McCain: Secular Messiah?

By: Jacques Berlinerblau

August 4, 2008

I am vacationing off the coast of Sicily where internet access is rather spotty (and where no sane person spends much time online anyway). But once I experienced John McCain's "The One" attack ad I immediately put down my octopus-hunting harpoon and started taking notes.

By the time Charlton Heston began doing his Moses shtick I realized I was in the presence of one of the biggest Faith and Values stories of the campaign. So please permit me a few reflections as I sip my Malvasia (BTW: how's the weather in DC?):

The Strategy: A certain professional football coach--whose name I refuse to pronounce--has fashioned a storied, if not controversial, career out of doing the following: making opposing quarterbacks discover that the things they once felt comfortable doing they can no longer do without incurring tremendous risk.

A similar set of tactics, I think, is at play here. Senator Barack Obama, as some of you may have noticed, absolutely owns the religious card. He effortlessly delivers soaring monologues filled with scriptural allusions. Rendered in churchly cadences, his rhetoric mongers hope and electoral good will far and wide.

The McCain people, I surmise, would like to put a stop to that. With this commercial they try to condition voters (and the media?) to roll their eyes every time Obama "goes there." Thanks to "The One" an image of a goofy Obama/Charlton/Moses casting a spell over the sea and swarms of liberal dupes will pop into the heads of Obama's auditors when his rhetoric gets too highfalutin.

The next time he enthuses about faith on the campaign trail, he will be looking out of the corner of his eye.

The Victims: Going where the Clinton people never dared or imagined to tread, Team McCain has made Obama's faith-based politicking itself an issue. From the soulful gospel organ accompanying his winged words, to the implication that the Senator has a messiah complex ( "I have become a symbol of America returning to our best traditions," and the voiceover, "And the world shall receive his blessings"), to the charge that his aspirations are not particularly realistic ("A nation healed, a world repaired"), this ad is nothing less than an attempt to nuke Obama's religious appeal and credibility into oblivion.
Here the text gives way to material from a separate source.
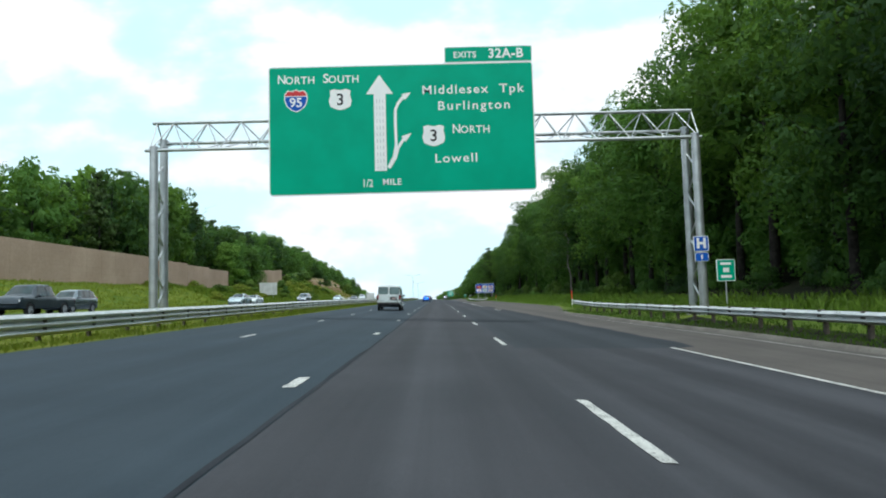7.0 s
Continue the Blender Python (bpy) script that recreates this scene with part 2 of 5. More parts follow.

There were other casualties--and don't call them "collateral damage" or "road kill" because they were deliberately victimized. The first are the Obama faithful who are made to appear as if they just sleeve-dried the Kool-Aid off their lips (At the college where they teach directors to film political attack ads is there a required course entitled "How to Make People Who Don't Agree With Your Client Look Like Unbelievable Dorks?")
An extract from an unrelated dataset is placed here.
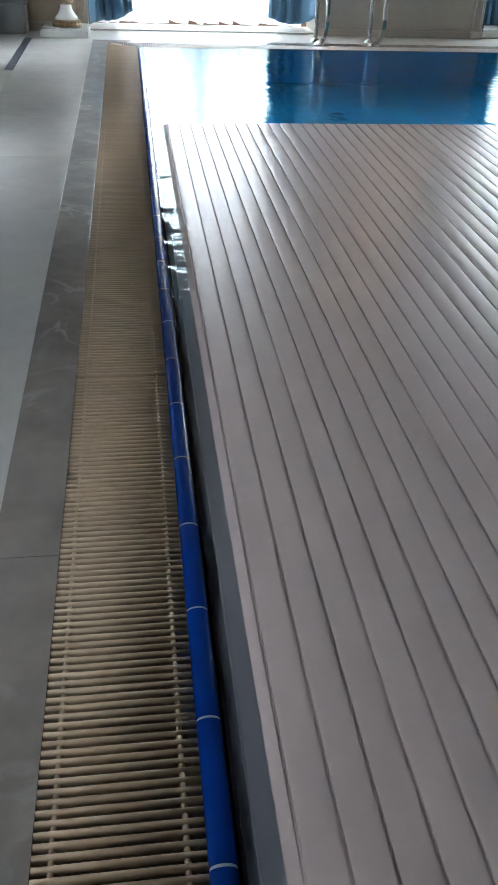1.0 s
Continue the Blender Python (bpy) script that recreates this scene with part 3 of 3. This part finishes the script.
part("grout", extrude_profile(bullnose(0.0009), NEAR, FAR_WATER + 0.03), GROUT, coping, "pale grout", smooth=False)
bm = extrude_profile(bullnose(), -TILE / 2 + 0.0026, TILE / 2 - 0.0026)
tile0 = part("tile", bm, GLAZE, coping, smooth=False)
for f in tile0.data.polygons:
    f.use_smooth = abs(f.normal.y) < 0.5
k = 0
y = -30 * TILE + TILE / 2
tile0.location = (0, y, 0)
while y + TILE < FAR_WATER + 0.01:
    y += TILE
    piece("tile", tile0.data, coping, 0, y, 0)
prof = [(FAR_WATER + 0.041 - u, v - 0.014) for u, v in bullnose(0.0009)]
part("grout", extrude_profile(prof, 0.02, RIGHT, "x"), GROUT, coping)
prof = [(0.041 - u, v) for u, v in bullnose()]
bm = extrude_profile(prof, -TILE / 2 + 0.0026, TILE / 2 - 0.0026, "x")
tile1 = part("tile", bm, GLAZE, coping)
for f in tile1.data.polygons:
    f.use_smooth = abs(f.normal.x) < 0.5
tile1.location = (0.045 + TILE / 2, FAR_WATER, -0.014)
for k in range(1, 22):
    piece("tile", tile1.data, coping, 0.045 + TILE * (k + 0.5), FAR_WATER, -0.014)

# ---- slatted pool cover ----
SLAT_PITCH, COVER_Z, COVER_END = 0.0635, 0.0125, 0.086
COVER_X = 0.1265                      # the joint at which the cover bends down into its slot
cover = thing("pool_cover", "taupe slatted plastic pool cover with white end caps on water", "pool cover")


def slat_profile():
    pts = []
    for u in (-1, -0.94, -0.85, -0.7, -0.35, 0, 0.35, 0.7, 0.85, 0.94, 1):
        pts.append((0.0284 * u, -0.0008 * u * u - 0.0006 * abs(u) ** 9))
    return [(-0.0291, -0.0145), (-0.0344, -0.0140), (-0.0344, -0.0085), (-0.0290, -0.0080), (-0.0288, -0.0038), *pts, (0.0288, -0.0038), (0.0288, -0.0145)]


slat0 = part("slat", extrude_profile(slat_profile(), NEAR + 0.05, COVER_END), SLAT, cover)
for f in slat0.data.polygons:
    f.use_smooth = f.normal.z > 0.7
for e in slat0.data.edges:
    if any(slat0.data.vertices[v].co.z < -0.004 for v in e.vertices):
        e.use_edge_sharp = True
bm = bmesh.new()
ring = []
for cx, cy, a0 in ((0.0185, 0.008, 0), (-0.0185, 0.008, 90)):
    for k in range(6):
        a = radians(a0 + 18 * k)
        ring.append((cx + 0.0095 * math.cos(a), cy + 0.0095 * math.sin(a)))
ring = [(0.0290, -0.004), *ring, (-0.0290, -0.004)]
lo, hi = ([bm.verts.new((x, y, z)) for x, y in ring] for z in (-0.0135, -0.0048))
bm.faces.new(lo[::-1])
bm.faces.new(hi)
for i in range(len(ring)):
    j = (i + 1) % len(ring)
    bm.faces.new((lo[i], lo[j], hi[j], hi[i]))
bmesh.ops.bevel(bm, geom=[e for e in bm.edges if all(v.co.z > -0.006 for v in e.verts)], offset=0.0018, segments=2, affect="EDGES")
cap0 = part("end_cap", bm, CAP, slat0, "white end cap")
cap0.location = (0, COVER_END, 0)
slat0.location = (COVER_X + SLAT_PITCH / 2, 0, COVER_Z - 0.001)
slat0.rotation_euler = (0, radians(-2), 0)


def next_slat(x, z, tilt):
    s = piece("slat", slat0.data, cover, x, 0, z)
    s.rotation_euler = (0, radians(tilt), 0)
    c = piece("end_cap", cap0.data, s, 0, COVER_END, 0)
    c["label"] = "white end cap"


for k in range(1, 85):
    next_slat(COVER_X + SLAT_PITCH * (k + 0.5), COVER_Z + 0.0012 * noise.noise((k * 0.7, 0, 0)), 1.1 * noise.noise((k * 0.9, 4, 0)))
hx, hz = COVER_X, COVER_Z - 0.0025
for tilt in (-24, -78, -88):
    dx, dz = SLAT_PITCH * math.cos(radians(tilt)), SLAT_PITCH * math.sin(radians(tilt))
    next_slat(hx - dx / 2, hz + dz / 2, tilt)
    hx, hz = hx - dx, hz + dz

# ---- overflow grating of plastic rods ----


def rod_mesh(x0, x1, beads=True):
    bm = bmesh.new()
    prof = [(0.0054 * math.cos(a), (-0.0050 if math.sin(a) > 0 else -0.0110) + 0.0050 * math.sin(a)) for a in (math.tau * (k + 0.5) / 10 for k in range(10))]
    rings = [[bm.verts.new((x, u, v)) for u, v in prof] for x in (x0, x1)]
    for i in range(10):
        j = (i + 1) % 10
        f = bm.faces.new((rings[0][i], rings[0][j], rings[1][j], rings[1][i]))
        f.smooth = True
    bm.faces.new(rings[0])
    bm.faces.new(rings[1][::-1])
    for bx in (-0.213, -0.027) if beads else ():
        if bx < x1 - 0.008:
            q = [[bm.verts.new((bx + 0.0050 * math.cos(math.tau * k / 6), yy, -0.0062 + 0.0042 * math.sin(math.tau * k / 6))) for k in range(6)] for yy in (0.003, PITCH - 0.003)]
            for i in range(6):
                j = (i + 1) % 6
                bm.faces.new((q[0][i], q[0][j], q[1][j], q[1][i])).smooth = True
    bmesh.ops.recalc_face_normals(bm, faces=bm.faces)
    me = bpy.data.meshes.new("rod")
    bm.to_mesh(me)
    bm.free()
    me.materials.append(ROD)
    return me


full = rod_mesh(GRATE - 0.001, 0.0006)
JOINTS = (-2.771, 2.269)
GL = "beige plastic rod grating over the overflow gutter"
y = NEAR + 0.1
y -= (y - JOINTS[0]) % PITCH - PITCH / 2
for end in (*JOINTS, FAR_GRATE1 - 0.01):
    sec = thing("overflow_grating", GL, "grating", "overflow gratings")
    while y < end - 0.002:
        if y < FAR_GRATE0:
            me = full
        else:
            me = rod_mesh(GRATE - 0.001, (y - FAR_GRATE0) / (FAR_GRATE1 - FAR_GRATE0) * GRATE - 0.004)
        r = piece("rod", me, sec, 0, y, 0)
        y += PITCH
    if end == JOINTS[0]:
        r.location.z = -0.004
    y += 0.003

far = thing("overflow_grating", GL, "grating", "overflow gratings")


def bar_mesh(y0, y1):
    bm = extrude_profile([(-0.0050, -0.012), (-0.0050, -0.003), (-0.0032, 0.0), (0.0032, 0.0), (0.0050, -0.003), (0.0050, -0.012)], y0, y1)
    bmesh.ops.recalc_face_normals(bm, faces=bm.faces)
    me = bpy.data.meshes.new("rod")
    bm.to_mesh(me)
    bm.free()
    me.materials.append(WINDOW_LIT_ROD)
    return me


whole = bar_mesh(FAR_GRATE0 + 0.004, FAR_GRATE1 - 0.003)
x = GRATE + 0.02
while x < RIGHT:
    me = whole if x > 0 else bar_mesh(FAR_GRATE0 + x / GRATE * (FAR_GRATE1 - FAR_GRATE0) + 0.004, FAR_GRATE1 - 0.003)
    piece("rod", me, far, x, 0, 0)
    x += 0.0174

# ---- bubbles that float on the water ----
BUBBLE = bpy.data.materials.new("bubble film")
BUBBLE.use_nodes = True
bn, bl = BUBBLE.node_tree.nodes, BUBBLE.node_tree.links
bn.remove(bn["Principled BSDF"])
b_clear, b_gloss, b_mix, b_fres = (bn.new("ShaderNode" + k) for k in ("BsdfTransparent", "BsdfGlossy", "MixShader", "Fresnel"))
b_gloss.inputs["Roughness"].default_value, b_fres.inputs["IOR"].default_value = 0.10, 2.4
bl.new(b_fres.outputs[0], b_mix.inputs[0])
bl.new(b_clear.outputs[0], b_mix.inputs[1])
bl.new(b_gloss.outputs[0], b_mix.inputs[2])
bl.new(b_mix.outputs[0], bn["Material Output"].inputs["Surface"])
for bx, by, br in ((0.116, 0.815, 0.0042),
                   (0.117, 0.750, 0.0028),
                   (0.129, 0.696, 0.0035),
                   (0.120, 0.596, 0.0039),
                   (0.128, 0.597, 0.0032),
                   (0.128, 0.550, 0.0024),
                   (0.134, 0.515, 0.0049),
                   (0.141, 0.524, 0.0042),
                   (0.138, 0.512, 0.0032),
                   (0.058, 0.793, 0.0032),
                   (0.060, 0.228, 0.0039),
                   (0.071, 0.250, 0.0028),
                   (0.075, 0.135, 0.0024),
                   (0.097, 0.450, 0.0021),
                   (0.031, 0.746, 0.0018),
                   (0.077, 0.912, 0.0028),
                   (0.073, 0.854, 0.0028),
                   (0.082, 0.815, 0.0028),
                   (0.080, 0.762, 0.0028),
                   (0.044, 0.530, 0.0035),
                   (0.329, 0.448, 0.0024)):
    bm = bmesh.new()
    br *= 1.35
    bmesh.ops.create_uvsphere(bm, u_segments=14, v_segments=8, radius=br)
    bmesh.ops.bisect_plane(bm, geom=[*bm.verts, *bm.edges, *bm.faces], plane_co=(0, 0, -0.2 * br), plane_no=(0, 0, -1), clear_outer=True)
    ob = part("bubble", bm, BUBBLE, smooth=True)
    ob.location = (bx, by, 0.0005)
    tagged(ob, "small clear air bubble floating on pool water", "bubble", "bubbles on the water")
The second was the press. In a quick cut a fawning reporter asks Obama if he ever has any doubts. To which he responds--with that Old Devil Moon smile-- "never." Any other questions, journalists of America?

The Target Audience: Independent voters, without a doubt, were invited to this smirkfest. As for Obama-curious Evangelicals and Catholics, they were confronted with an image of an arrogant false prophet, speaking vainly in the name of the Lord. The frame that most struck me was that of a staircase ringed by Obama's cheering fans and ascending into the clouded heavens. Are the false messiah and his flock about to walk the celestial plank?

John McCain: Secular Messiah?: Probably not, but through some freak occurrence the presumptive 2008 Republican presidential candidate may be a little less threatening to Church/State activists than his Democratic counterpart.

At the end of "The One" a representative from Americans United for Separation of Church and State did not appear to say: "I approve this ad." But whatever one may think of McCain's own maladroit religious pandering, this was the send-up of faith-based politicking that America desperately needed.